Atmospheric CO2 penetrates the concrete's pores and, in the presence of moisture, forms carbonic acid, which then reacts with calcium hydroxide in the hydrated cement, forming calcium carbonate. This process reduces the concrete's volume and is termed carbonation shrinkage.
The concrete's permeability is slightly reduced as calcium carbonate produced during the reaction fills its pores. Furthermore, its strength is slightly enhanced as the water released during the reaction facilitates the hydration of the unreacted cement. However, carbonation has a more concerning effect by neutralizing the alkaline nature of the cement paste, and the risk of corrosion increases if carbonation reaches the reinforcement steel and allows moisture and oxygen to interact with it.

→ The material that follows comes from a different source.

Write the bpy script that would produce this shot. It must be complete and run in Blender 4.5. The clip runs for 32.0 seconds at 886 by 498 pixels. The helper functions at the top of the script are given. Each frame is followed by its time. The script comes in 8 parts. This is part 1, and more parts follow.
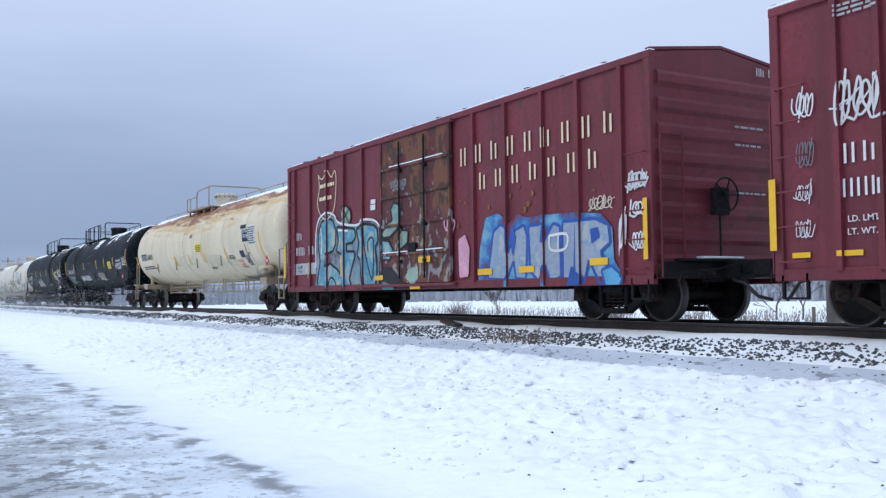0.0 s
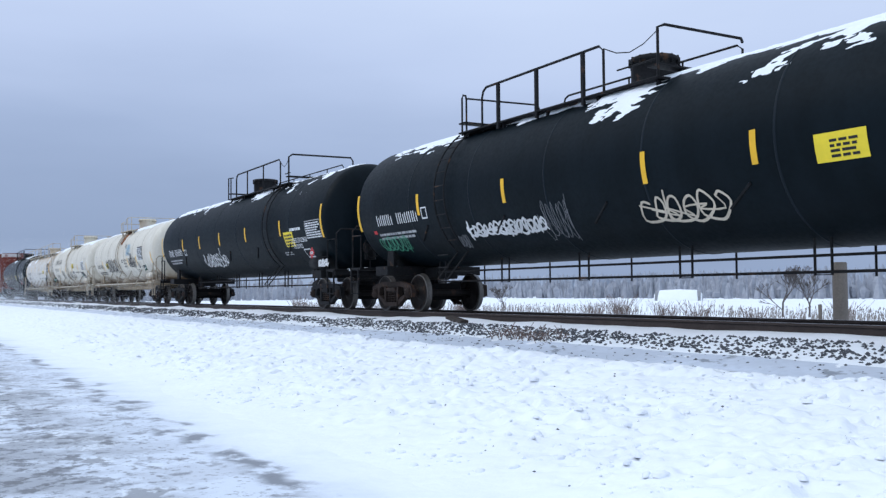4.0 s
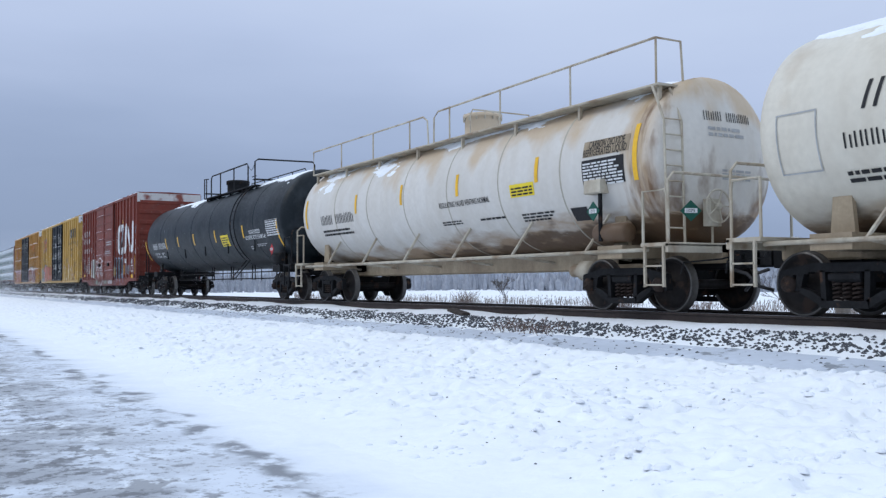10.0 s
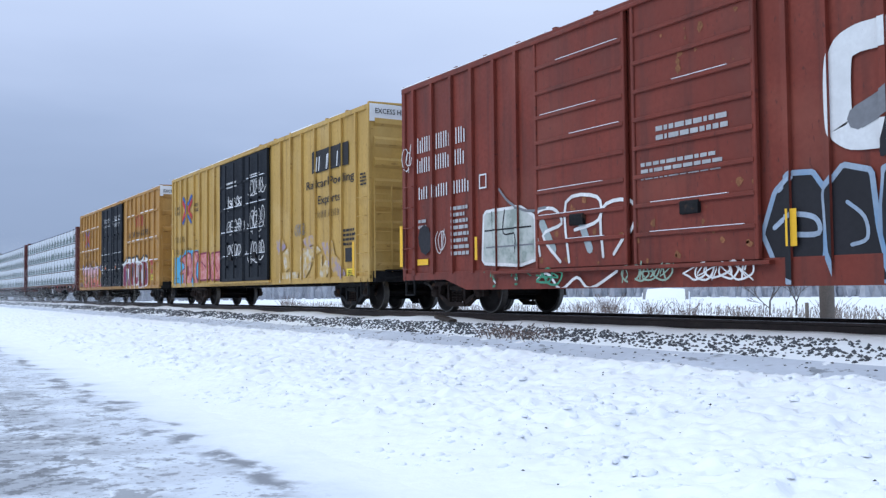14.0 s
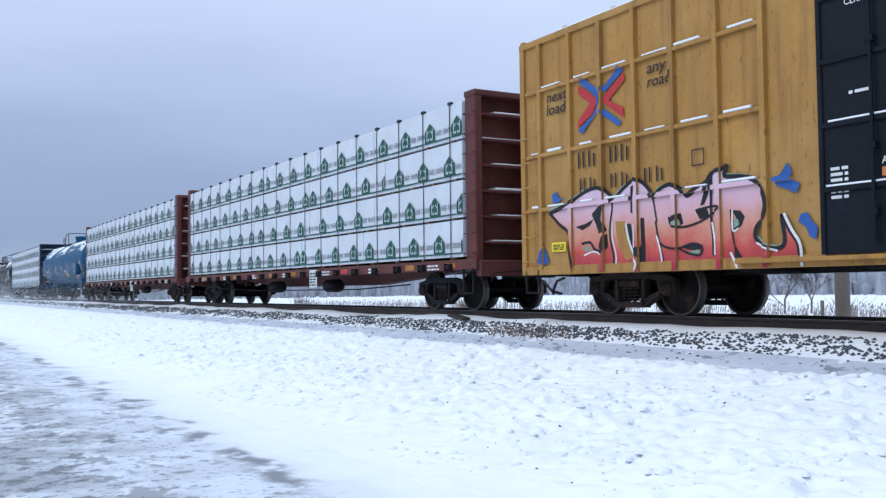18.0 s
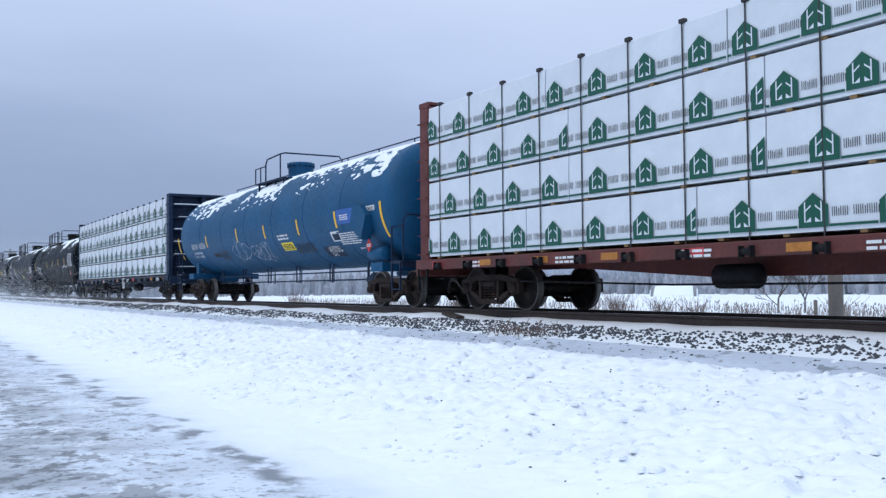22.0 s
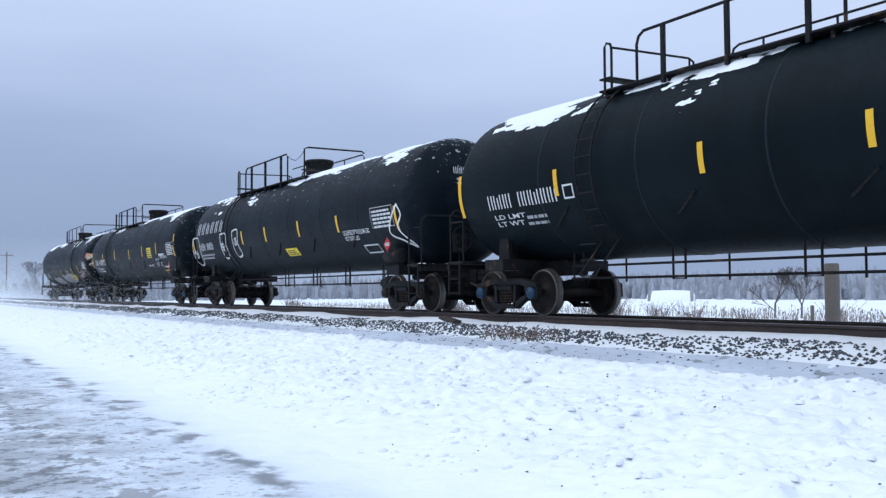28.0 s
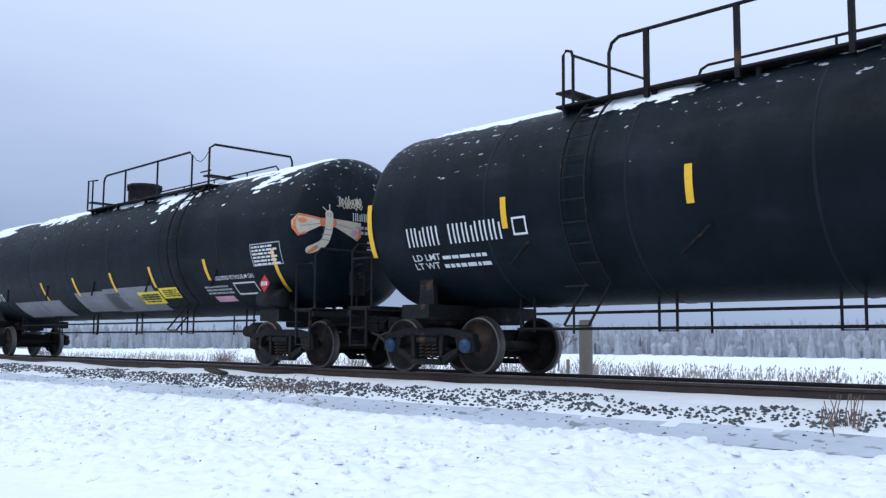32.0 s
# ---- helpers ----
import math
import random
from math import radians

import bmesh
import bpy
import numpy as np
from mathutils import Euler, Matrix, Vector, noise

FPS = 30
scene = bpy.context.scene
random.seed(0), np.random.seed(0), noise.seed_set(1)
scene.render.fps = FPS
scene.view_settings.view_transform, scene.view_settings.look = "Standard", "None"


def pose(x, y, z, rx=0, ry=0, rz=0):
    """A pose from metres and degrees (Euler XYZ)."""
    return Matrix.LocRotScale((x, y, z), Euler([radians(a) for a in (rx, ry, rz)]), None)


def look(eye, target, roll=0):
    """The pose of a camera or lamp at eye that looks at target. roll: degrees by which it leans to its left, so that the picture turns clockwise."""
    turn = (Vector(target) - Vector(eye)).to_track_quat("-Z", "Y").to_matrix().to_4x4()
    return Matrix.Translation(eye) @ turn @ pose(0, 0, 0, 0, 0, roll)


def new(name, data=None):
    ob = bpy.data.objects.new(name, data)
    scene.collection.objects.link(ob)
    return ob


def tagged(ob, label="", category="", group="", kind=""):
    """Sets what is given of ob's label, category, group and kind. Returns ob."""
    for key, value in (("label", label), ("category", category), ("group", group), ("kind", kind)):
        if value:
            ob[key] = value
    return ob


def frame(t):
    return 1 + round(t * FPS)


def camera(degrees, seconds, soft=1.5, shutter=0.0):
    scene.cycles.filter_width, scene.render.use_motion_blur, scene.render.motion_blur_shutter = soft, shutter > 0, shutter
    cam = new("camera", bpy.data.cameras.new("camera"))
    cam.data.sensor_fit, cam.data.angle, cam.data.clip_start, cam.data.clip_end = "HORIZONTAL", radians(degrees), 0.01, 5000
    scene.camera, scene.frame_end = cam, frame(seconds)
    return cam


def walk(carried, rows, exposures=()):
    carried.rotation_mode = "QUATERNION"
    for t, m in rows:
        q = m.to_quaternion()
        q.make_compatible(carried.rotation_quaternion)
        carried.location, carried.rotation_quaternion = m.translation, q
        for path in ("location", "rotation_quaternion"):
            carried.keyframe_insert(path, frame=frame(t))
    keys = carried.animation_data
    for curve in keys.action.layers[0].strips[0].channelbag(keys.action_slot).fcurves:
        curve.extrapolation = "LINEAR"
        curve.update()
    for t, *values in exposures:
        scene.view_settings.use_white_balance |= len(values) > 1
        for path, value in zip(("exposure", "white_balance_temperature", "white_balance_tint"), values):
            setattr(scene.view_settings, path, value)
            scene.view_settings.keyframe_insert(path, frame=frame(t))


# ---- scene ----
from mathutils import geometry

cam = camera(50.65, 32.0, soft=1.35)
EYE = (0.0, -11.80, 0.489)
# seconds, heading to the left of straight across the track, tilt up, lean
TURNS = [
    (0, 59.31, 2.81, -0.61), (0.5, 59.21, 2.87, -0.62), (1, 59.23, 2.90, -0.63), (1.5, 59.27, 2.88, -0.61), (2, 59.25, 2.86, -0.60), (2.5, 59.37, 2.83, -0.55),
    (4.5, 59.73, 2.54, -0.50), (5, 59.78, 2.51, -0.59), (5.5, 59.74, 2.50, -0.66), (6, 59.73, 2.44, -0.70), (6.5, 59.72, 2.38, -0.60), (7, 59.73, 2.28, -0.54),
    (7.5, 59.80, 2.18, -0.55), (8, 59.99, 2.16, -0.53), (8.5, 59.99, 2.18, -0.46), (9, 59.94, 2.17, -0.35), (9.5, 59.92, 2.11, -0.30), (10, 59.79, 2.13, -0.32),
    (10.5, 59.69, 2.16, -0.35), (11, 59.81, 2.15, -0.40), (11.5, 59.90, 2.15, -0.40), (12, 59.81, 2.19, -0.38), (12.5, 59.54, 2.27, -0.44), (13, 59.25, 2.33, -0.54),
    (13.5, 58.99, 2.44, -0.57), (14, 58.96, 2.54, -0.59), (14.5, 59.11, 2.60, -0.61), (16.5, 59.85, 2.60, -0.60), (17, 59.93, 2.50, -0.60), (17.5, 59.92, 2.45, -0.63),
    (18, 59.77, 2.44, -0.65), (18.5, 59.64, 2.44, -0.69), (19, 59.55, 2.40, -0.70), (19.5, 59.47, 2.45, -0.69), (20, 59.42, 2.52, -0.70), (20.5, 59.43, 2.53, -0.69),
    (21, 59.45, 2.46, -0.62), (21.5, 59.47, 2.38, -0.55), (22, 59.43, 2.34, -0.48), (22.5, 59.35, 2.38, -0.44), (23, 59.24, 2.43, -0.44), (23.5, 59.12, 2.43, -0.48),
    (24, 59.03, 2.44, -0.45), (24.5, 58.99, 2.48, -0.44), (25, 58.89, 2.56, -0.50), (25.5, 58.89, 2.63, -0.55), (27.5, 59.15, 2.58, -0.27), (28, 59.26, 2.60, -0.31),
    (28.5, 59.30, 2.54, -0.31), (29, 59.21, 2.52, -0.25), (29.5, 59.26, 2.66, -0.14), (30, 59.36, 2.96, 0.06), (30.5, 59.11, 3.39, 0.27), (31, 57.28, 3.96, 0.48),
    (31.5, 52.97, 4.55, 0.76), (32, 45.39, 5.76, 0.40)]
walk(cam, [(t, pose(*EYE, 90 + tilt, 0, yaw) @ pose(0, 0, 0, 0, 0, lean)) for t, yaw, tilt, lean in TURNS],
     exposures=[(0.0, 0.05, 6580, 10), (2.5, 0.0, 6580, 10), (5.0, 0.06, 6580, 10), (6.5, 0.02, 6600, 10), (8.0, -0.1, 6680, 10), (9.0, -0.11, 6720, 10), (10.0, -0.08, 6660, 10), (11.5, 0.0, 6550, 10), (13.0, 0.06, 6500, 10), (14.0, 0.1, 6500, 10), (17.0, 0.1, 6500, 10), (18.5, 0.08, 6500, 10), (21.0, 0.01, 6500, 10), (24.0, 0.02, 6500, 10), (27.5, 0.06, 6500, 10), (29.0, 0.08, 6500, 10), (32.0, 0.1, 6500, 10)])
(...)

Carbonation is more significant in environments where concrete is shielded from direct rainfall yet exposed to moist air, compared to that which is periodically rinsed by rain. This is because the water-filled pores slow down CO2 diffusion. Carbonation typically progresses from the surface inward, and its rate is influenced by the concrete's permeability, moisture content, CO2 levels, and ambient relative humidity.
To measure carbonation depth, a freshly broken surface of concrete is treated with a phenolphthalein indicator. The non-carbonated areas on the treated surface turn pink due to the presence of calcium hydroxide, while carbonated areas do not change their color.